Exercise >>
Your answer should be only a number: how many lines include the word "path".

Information provided >>
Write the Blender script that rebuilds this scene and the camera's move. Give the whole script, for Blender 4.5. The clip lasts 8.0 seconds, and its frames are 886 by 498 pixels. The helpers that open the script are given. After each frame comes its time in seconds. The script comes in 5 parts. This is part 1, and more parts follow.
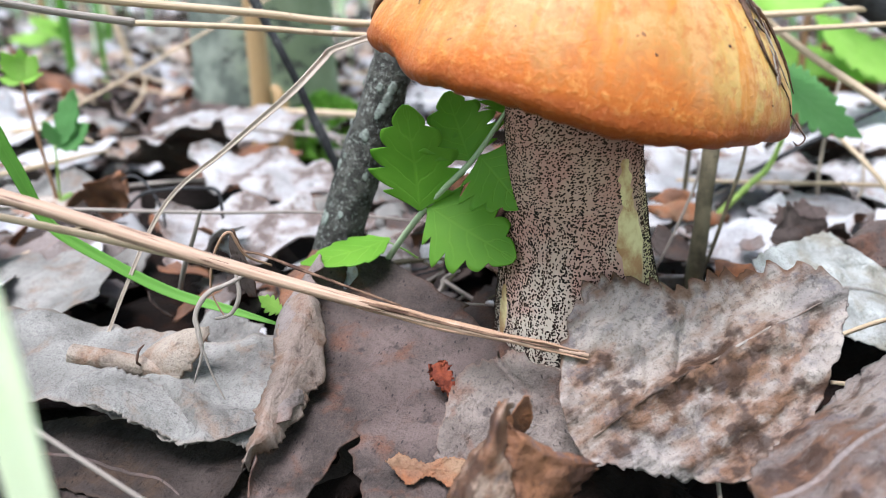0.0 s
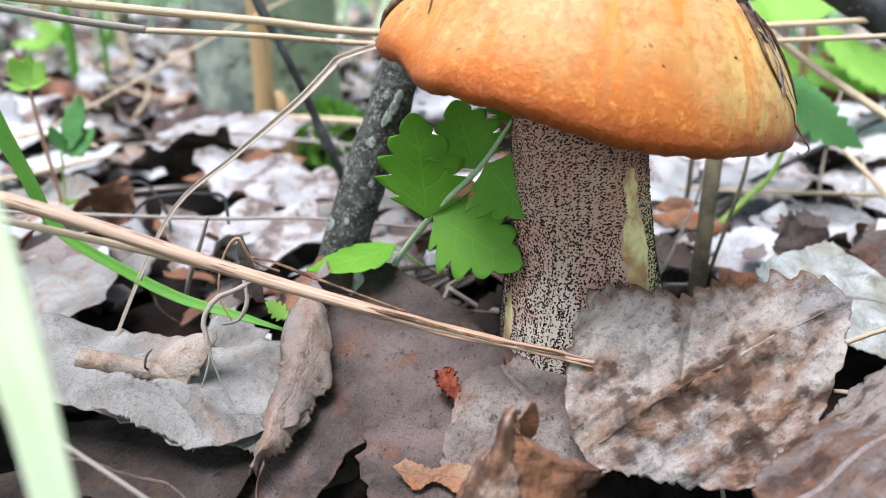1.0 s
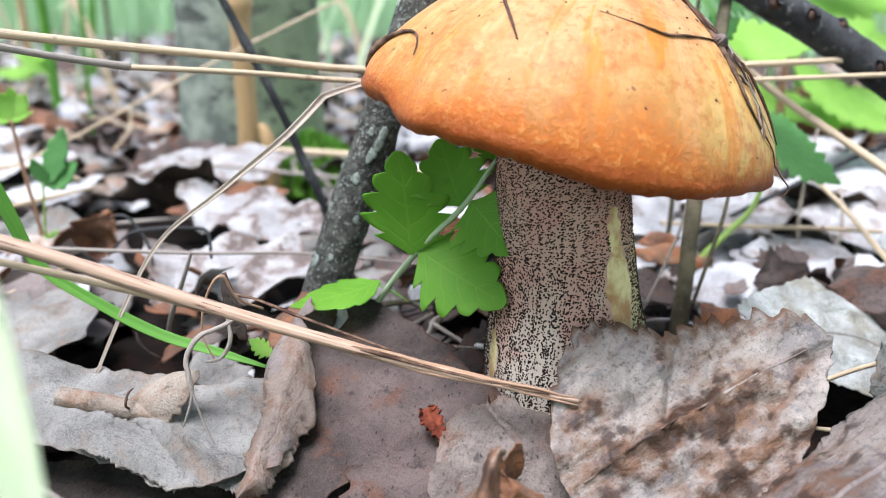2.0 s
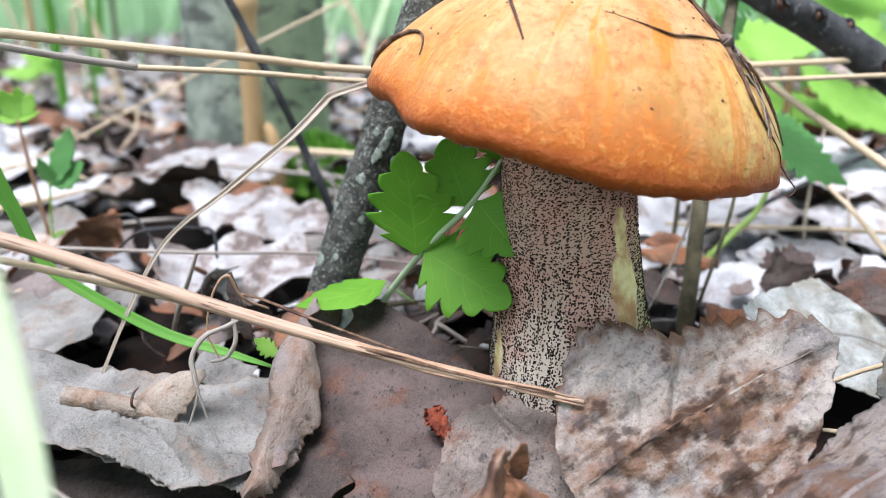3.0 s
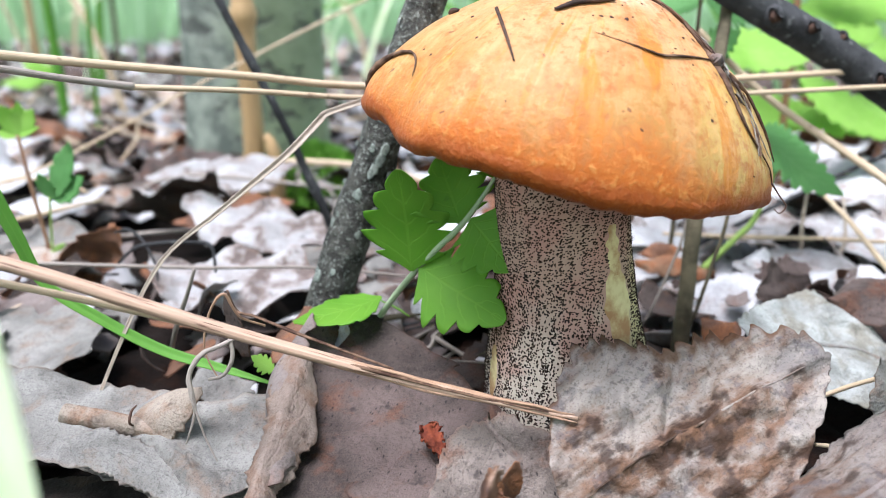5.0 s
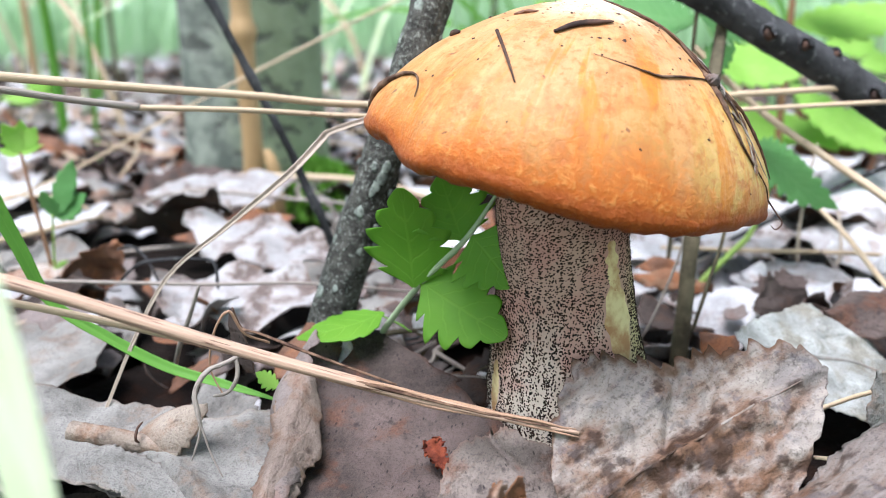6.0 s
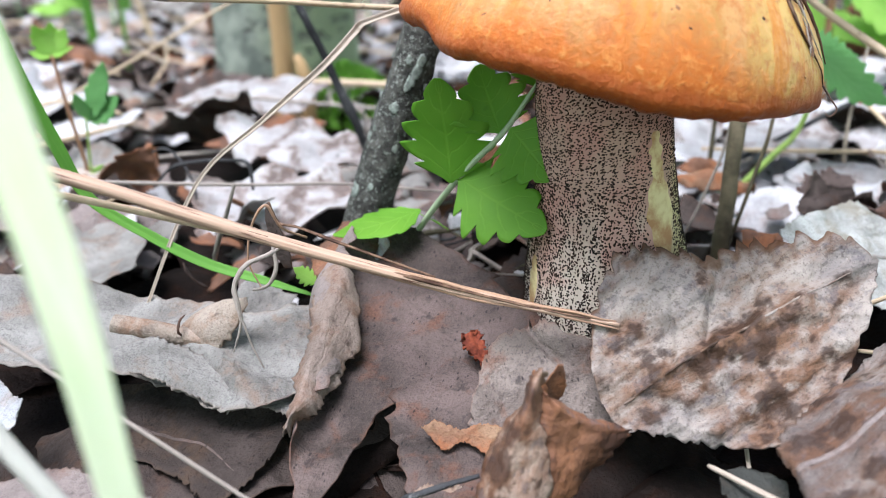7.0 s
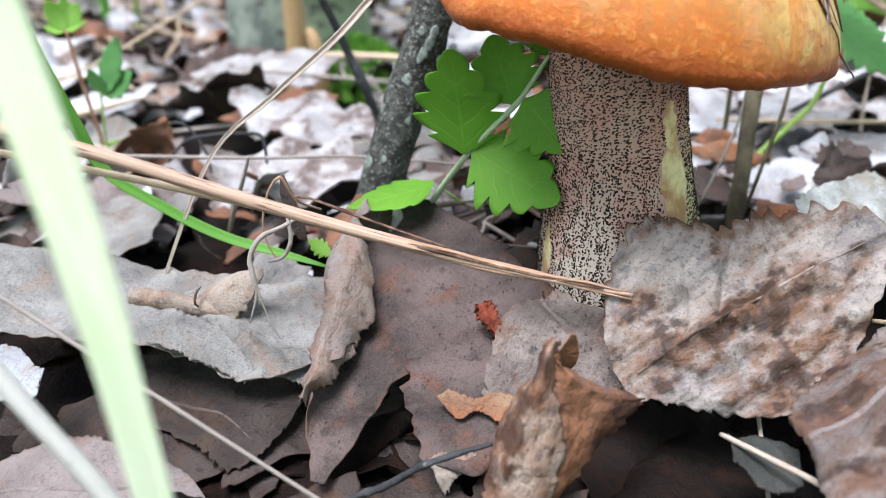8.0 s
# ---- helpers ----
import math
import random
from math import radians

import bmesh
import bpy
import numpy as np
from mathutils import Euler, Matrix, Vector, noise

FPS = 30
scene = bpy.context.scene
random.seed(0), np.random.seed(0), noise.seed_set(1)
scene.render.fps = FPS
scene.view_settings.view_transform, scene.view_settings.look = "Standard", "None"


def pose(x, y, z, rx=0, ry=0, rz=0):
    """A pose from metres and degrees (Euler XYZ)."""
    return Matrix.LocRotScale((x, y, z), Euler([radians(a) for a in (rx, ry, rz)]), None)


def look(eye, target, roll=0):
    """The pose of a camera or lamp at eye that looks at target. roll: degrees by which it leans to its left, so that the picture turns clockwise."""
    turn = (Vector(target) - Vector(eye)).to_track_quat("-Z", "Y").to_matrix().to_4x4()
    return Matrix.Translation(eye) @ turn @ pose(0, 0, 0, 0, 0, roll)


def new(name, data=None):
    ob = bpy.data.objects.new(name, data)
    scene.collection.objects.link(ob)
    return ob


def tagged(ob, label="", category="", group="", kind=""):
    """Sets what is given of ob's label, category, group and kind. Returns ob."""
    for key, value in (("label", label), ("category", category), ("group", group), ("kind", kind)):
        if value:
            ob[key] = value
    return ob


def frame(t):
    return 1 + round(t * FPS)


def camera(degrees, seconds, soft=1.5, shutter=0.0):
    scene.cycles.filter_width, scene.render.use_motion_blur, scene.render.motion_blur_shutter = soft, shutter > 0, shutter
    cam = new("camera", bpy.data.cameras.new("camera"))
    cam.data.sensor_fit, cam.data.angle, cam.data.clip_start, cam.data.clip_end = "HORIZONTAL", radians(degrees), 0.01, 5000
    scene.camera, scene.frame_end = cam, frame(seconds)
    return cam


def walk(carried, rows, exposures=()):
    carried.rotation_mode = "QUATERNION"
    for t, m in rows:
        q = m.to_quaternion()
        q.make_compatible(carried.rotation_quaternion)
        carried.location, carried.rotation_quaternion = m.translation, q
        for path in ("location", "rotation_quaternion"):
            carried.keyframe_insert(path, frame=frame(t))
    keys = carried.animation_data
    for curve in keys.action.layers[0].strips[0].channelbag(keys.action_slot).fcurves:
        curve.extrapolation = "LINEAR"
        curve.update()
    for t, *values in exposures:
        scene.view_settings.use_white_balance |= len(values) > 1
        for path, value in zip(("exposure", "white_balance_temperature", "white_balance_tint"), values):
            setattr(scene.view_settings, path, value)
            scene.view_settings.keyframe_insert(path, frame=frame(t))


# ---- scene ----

Solution >>
5